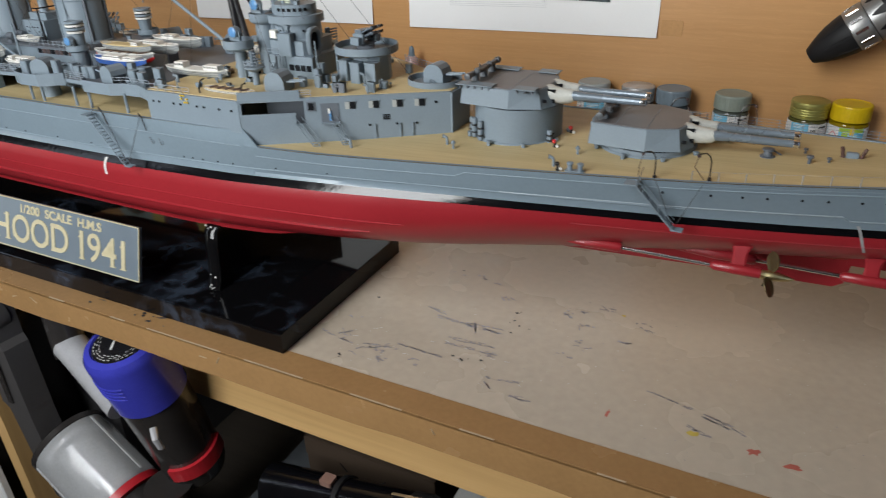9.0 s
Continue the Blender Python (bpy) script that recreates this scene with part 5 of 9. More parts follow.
def searchlight(x, y, z, r=0.0036, turn=0.0):
    """A searchlight drum with a blue lens, facing the side seen."""
    m = Matrix.Translation((x, y, z)) @ Matrix.Rotation(turn, 4, "Z")
    b = P("searchlight", Mesh().lathe((0, 0, 0), [(r * 0.7, r), (r, r * 0.6), (r, -r * 0.6)], 16, axis="y").box(-r * 1.15, r * 1.15, -r * 0.25, r * 0.25, -r * 1.5, -r * 0.9).box(-r * 1.2, -r * 0.98, -r * 0.25, r * 0.25, -r * 1.4, r * 0.3).box(r * 0.98, r * 1.2, -r * 0.25, r * 0.25, -r * 1.4, r * 0.3).turned(m), GREY, "grey searchlight with blue lens", True)
    P("lens", Mesh().lathe((0, 0, 0), [(r * 0.88, -r * 0.5), (r * 0.86, -r * 0.72), (r * 0.5, -r * 0.82), (r * 0.05, -r * 0.86)], 16, axis="y").turned(m), LENS_BLUE, "blue lens", True, parent=b)


searchlight(-0.2290, -0.0320, 0.2128, 0.0026)
searchlight(-0.2195, -0.0445, 0.1800, 0.0022)

# foremast tripod, spotting top
fm = P("foremast", Mesh().rod((-0.2520, 0, 0.235), (-0.2500, 0, 0.283), 0.0034, 0.0030, 12).rod((-0.2260, -0.0165, 0.2020), (-0.2440, -0.004, 0.282), 0.0020, 0.0018, 10).rod((-0.2260, 0.0165, 0.2020), (-0.2440, 0.004, 0.282), 0.0020, 0.0018, 10), BLACK, "dark tripod foremast", True)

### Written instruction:
Check each line above for the string "with" and show the ones that have it.

### Task output:
Continue the Blender Python (bpy) script that recreates this scene with part 5 of 9. More parts follow.
    """A searchlight drum with a blue lens, facing the side seen."""
    b = P("searchlight", Mesh().lathe((0, 0, 0), [(r * 0.7, r), (r, r * 0.6), (r, -r * 0.6)], 16, axis="y").box(-r * 1.15, r * 1.15, -r * 0.25, r * 0.25, -r * 1.5, -r * 0.9).box(-r * 1.2, -r * 0.98, -r * 0.25, r * 0.25, -r * 1.4, r * 0.3).box(r * 0.98, r * 1.2, -r * 0.25, r * 0.25, -r * 1.4, r * 0.3).turned(m), GREY, "grey searchlight with blue lens", True)